> **Brief**: Output all the data exactly. Pictures do not belong in the copy.

> **Supplied data**:
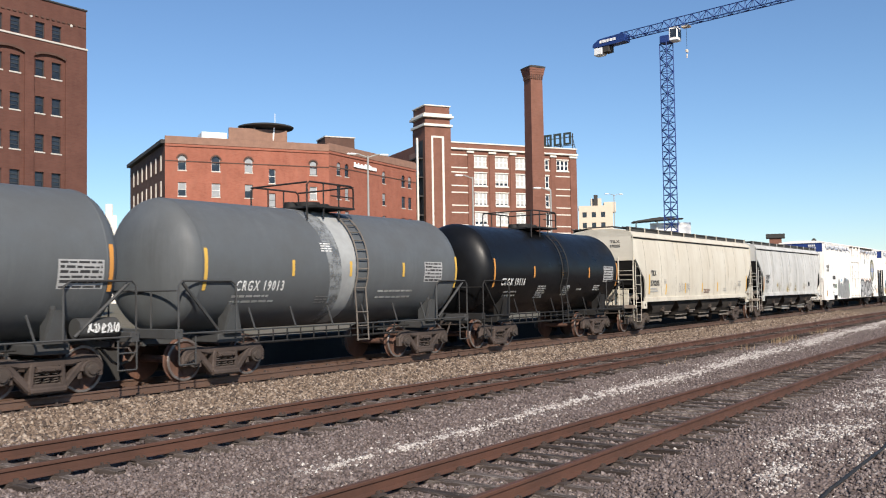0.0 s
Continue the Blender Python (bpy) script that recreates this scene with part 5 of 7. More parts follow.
def chimney():
    c = thing("factory_chimney", "tall square dark red brick chimney with corbelled cap", "chimney", pose(104.43, 58.87, 0, 0, 0, -30))
    sq = lambda h, z: [(-h, -h, z), (h, -h, z), (h, h, z), (-h, h, z)]
    part("shaft", G().loft([sq(1.03, -1), sq(0.89, 30.1)]), M["brick_tower"], c)
    for i in range(5):
        part("cap_course", G().loft([sq(0.905 + 0.06 * i, 30.1 + 0.30 * i), sq(0.93 + 0.06 * i, 30.4 + 0.30 * i)]), M["brick_tower"], c)
    part("cap_slab", G().loft([sq(1.22, 31.6), sq(1.22, 31.78), sq(0.6, 32.03)]), M["roof_dark"], c)
    for k in range(6):
        u = -0.8 + 0.32 * k
        part("corbel", shared("corbel", lambda: G().box(-0.09, 0.09, -0.09, 0.04, 0, 0.57, 0.015), "corbel", M["brick_side"]), M["brick_side"], c).location = (u, -0.933, 30.1)
        o = part("corbel", SHARED["corbel"], M["brick_side"], c)
        o.matrix_basis = pose(-0.933, u, 30.1, 0, 0, -90)
    return c


def lattice(g, p, q, w, h, n, r, tri=False):
    """A lattice beam from p to q: chords and zigzag bracing."""
    p, q = Vector(p), Vector(q)
    d = (q - p).normalized()
    side = d.cross(Vector((0, 0, 1)) if abs(d.z) < 0.9 else Vector((0, 1, 0))).normalized()
    up = side.cross(d).normalized()
    offs = [side * (w / 2), -side * (w / 2), up * h] if tri else [side * (w / 2) + up * (h / 2), -side * (w / 2) + up * (h / 2), -side * (w / 2) - up * (h / 2), side * (w / 2) - up * (h / 2)]
    for o in offs:
        g.tube([p + o, q + o], r * 1.6, 4)
    L = (q - p).length
    for i in range(n):
        a, b = p + d * (L * i / n), p + d * (L * (i + 1) / n)
        for k in range(len(offs)):
            o1, o2 = offs[k], offs[(k + 1) % len(offs)]
            if (i + k) % 2:
                o1, o2 = o2, o1
            g.tube([a + o1, b + o2], r, 4)
            g.tube([b + offs[k], b + offs[(k + 1) % len(offs)]], r * 0.8, 4)
    return g


def tower_crane():
    c = thing("tower_crane", "blue lattice tower crane with a white cab", "crane", pose(163.2, 63.0, 0))
    d = Vector((math.sin(radians(189.3)), math.cos(radians(189.3)), 0))
    for k in range(9):
        part("mast_section", lattice(G(), (0, 0, -1 + 5.5 * k), (0, 0, -1 + 5.5 * (k + 1)), 1.72, 1.72, 4, 0.08).moved(pose(0, 0, 0, 0, 0, -24)), M["crane_blue"], c, kind="stuff")
    part("slewing_ring", G().box(-0.95, 0.95, -0.95, 0.95, 48.5, 49.9, 0.1), M["crane_blue"], c)
    z = 51.2
    top = Vector((0, 0, z))
    for k in range(6):
        part("jib_section", lattice(G(), top + d * (9.0 * k - 0.5), top + d * (9.0 * (k + 1) - 0.5), 1.5, 1.75, 6, 0.06, True), M["crane_blue"], c, kind="stuff")
    part("counter_jib", lattice(G(), top - d * 0.5, top - d * 10.2, 1.5, 1.5, 7, 0.06, True), M["crane_blue"], c, kind="stuff")
    m = Matrix.Translation(top) @ Vector((0, 1, 0)).rotation_difference(-d).to_matrix().to_4x4()
    part("machine_house", G().loft([[(-1.0, y, a), (1.0, y, a), (1.0, y, b), (-1.0, y, b)] for y, a, b in ((8.6, -0.5, 0.9), (9.2, -0.6, 1.15), (14.6, -0.6, 0.95), (16.1, -0.5, 0.1))]).moved(m), M["crane_blue"], c)
    for y0, w in ((10.6, 0.5), (11.3, 0.7), (12.2, 0.5), (12.9, 0.8), (13.9, 0.5)):
        part("banner_bar", G().box(-1.06, -1.02, y0, y0 + w, 0.05, 0.6).box(1.02, 1.06, y0, y0 + w, 0.05, 0.6).moved(m), M["plain_white"], c, "white bars of worn lettering")
    part("counterweight", G().box(-0.9, 0.9, 13.9, 16.0, -2.2, -0.55, 0.2).moved(m), M["plain_white"], c)
    part("counterweight", G().box(-0.9, 0.9, 12.3, 13.8, -1.9, -0.55, 0.1).moved(m), M["roof_dark"], c)
    part("cab", G().box(-1.0, 1.1, -2.6, -0.9, 48.6, 51.2, 0.15), M["plain_white"], c, "white operator cab")
    part("cab_window", G().box(-1.03, -0.99, -2.4, -1.2, 49.2, 50.8).box(-0.8, -0.05, -2.64, -2.6, 49.2, 50.8).box(0.1, 0.9, -2.64, -2.6, 49.2, 50.8), M["glass"], c)
    t = top + d * 4.3
    part("trolley", G().box(t.x - 0.6, t.x + 0.6, t.y - 0.8, t.y + 0.8, t.z - 0.6, t.z - 0.2, 0.1), M["tan_wall"], c)
    part("hoist_rope", G().tube([(t.x, t.y, t.z - 0.5), (t.x, t.y, t.z - 4.5)], 0.03, 4), M["black"], c)
    part("hook_block", G().box(t.x - 0.3, t.x + 0.3, t.y - 0.2, t.y + 0.2, t.z - 5.3, t.z - 4.7, 0.08).cyl((t.x, t.y, t.z - 6.3), (t.x, t.y, t.z - 5.6), 0.12, 6), M["tan_wall"], c)
    return c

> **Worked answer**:
0.0 s
Continue the Blender Python (bpy) script that recreates this scene with part 5 of 7. More parts follow.
def chimney():
    c = thing("factory_chimney", "tall square dark red brick chimney with corbelled cap", "chimney", pose(104.43, 58.87, 0, 0, 0, -30))
    sq = lambda h, z: [(-h, -h, z), (h, -h, z), (h, h, z), (-h, h, z)]
    part("shaft", G().loft([sq(1.03, -1), sq(0.89, 30.1)]), M["brick_tower"], c)
    for i in range(5):
        part("cap_course", G().loft([sq(0.905 + 0.06 * i, 30.1 + 0.30 * i), sq(0.93 + 0.06 * i, 30.4 + 0.30 * i)]), M["brick_tower"], c)
    part("cap_slab", G().loft([sq(1.22, 31.6), sq(1.22, 31.78), sq(0.6, 32.03)]), M["roof_dark"], c)
    for k in range(6):
        u = -0.8 + 0.32 * k
        part("corbel", shared("corbel", lambda: G().box(-0.09, 0.09, -0.09, 0.04, 0, 0.57, 0.015), "corbel", M["brick_side"]), M["brick_side"], c).location = (u, -0.933, 30.1)
        o = part("corbel", SHARED["corbel"], M["brick_side"], c)
        o.matrix_basis = pose(-0.933, u, 30.1, 0, 0, -90)
    return c


def lattice(g, p, q, w, h, n, r, tri=False):
    """A lattice beam from p to q: chords and zigzag bracing."""
    p, q = Vector(p), Vector(q)
    d = (q - p).normalized()
    side = d.cross(Vector((0, 0, 1)) if abs(d.z) < 0.9 else Vector((0, 1, 0))).normalized()
    up = side.cross(d).normalized()
    offs = [side * (w / 2), -side * (w / 2), up * h] if tri else [side * (w / 2) + up * (h / 2), -side * (w / 2) + up * (h / 2), -side * (w / 2) - up * (h / 2), side * (w / 2) - up * (h / 2)]
    for o in offs:
        g.tube([p + o, q + o], r * 1.6, 4)
    L = (q - p).length
    for i in range(n):
        a, b = p + d * (L * i / n), p + d * (L * (i + 1) / n)
        for k in range(len(offs)):
            o1, o2 = offs[k], offs[(k + 1) % len(offs)]
            if (i + k) % 2:
                o1, o2 = o2, o1
            g.tube([a + o1, b + o2], r, 4)
            g.tube([b + offs[k], b + offs[(k + 1) % len(offs)]], r * 0.8, 4)
    return g


def tower_crane():
    c = thing("tower_crane", "blue lattice tower crane with a white cab", "crane", pose(163.2, 63.0, 0))
    d = Vector((math.sin(radians(189.3)), math.cos(radians(189.3)), 0))
    for k in range(9):
        part("mast_section", lattice(G(), (0, 0, -1 + 5.5 * k), (0, 0, -1 + 5.5 * (k + 1)), 1.72, 1.72, 4, 0.08).moved(pose(0, 0, 0, 0, 0, -24)), M["crane_blue"], c, kind="stuff")
    part("slewing_ring", G().box(-0.95, 0.95, -0.95, 0.95, 48.5, 49.9, 0.1), M["crane_blue"], c)
    z = 51.2
    top = Vector((0, 0, z))
    for k in range(6):
        part("jib_section", lattice(G(), top + d * (9.0 * k - 0.5), top + d * (9.0 * (k + 1) - 0.5), 1.5, 1.75, 6, 0.06, True), M["crane_blue"], c, kind="stuff")
    part("counter_jib", lattice(G(), top - d * 0.5, top - d * 10.2, 1.5, 1.5, 7, 0.06, True), M["crane_blue"], c, kind="stuff")
    m = Matrix.Translation(top) @ Vector((0, 1, 0)).rotation_difference(-d).to_matrix().to_4x4()
    part("machine_house", G().loft([[(-1.0, y, a), (1.0, y, a), (1.0, y, b), (-1.0, y, b)] for y, a, b in ((8.6, -0.5, 0.9), (9.2, -0.6, 1.15), (14.6, -0.6, 0.95), (16.1, -0.5, 0.1))]).moved(m), M["crane_blue"], c)
    for y0, w in ((10.6, 0.5), (11.3, 0.7), (12.2, 0.5), (12.9, 0.8), (13.9, 0.5)):
        part("banner_bar", G().box(-1.06, -1.02, y0, y0 + w, 0.05, 0.6).box(1.02, 1.06, y0, y0 + w, 0.05, 0.6).moved(m), M["plain_white"], c, "white bars of worn lettering")
    part("counterweight", G().box(-0.9, 0.9, 13.9, 16.0, -2.2, -0.55, 0.2).moved(m), M["plain_white"], c)
    part("counterweight", G().box(-0.9, 0.9, 12.3, 13.8, -1.9, -0.55, 0.1).moved(m), M["roof_dark"], c)
    part("cab", G().box(-1.0, 1.1, -2.6, -0.9, 48.6, 51.2, 0.15), M["plain_white"], c, "white operator cab")
    part("cab_window", G().box(-1.03, -0.99, -2.4, -1.2, 49.2, 50.8).box(-0.8, -0.05, -2.64, -2.6, 49.2, 50.8).box(0.1, 0.9, -2.64, -2.6, 49.2, 50.8), M["glass"], c)
    t = top + d * 4.3
    part("trolley", G().box(t.x - 0.6, t.x + 0.6, t.y - 0.8, t.y + 0.8, t.z - 0.6, t.z - 0.2, 0.1), M["tan_wall"], c)
    part("hoist_rope", G().tube([(t.x, t.y, t.z - 0.5), (t.x, t.y, t.z - 4.5)], 0.03, 4), M["black"], c)
    part("hook_block", G().box(t.x - 0.3, t.x + 0.3, t.y - 0.2, t.y + 0.2, t.z - 5.3, t.z - 4.7, 0.08).cyl((t.x, t.y, t.z - 6.3), (t.x, t.y, t.z - 5.6), 0.12, 6), M["tan_wall"], c)
    return c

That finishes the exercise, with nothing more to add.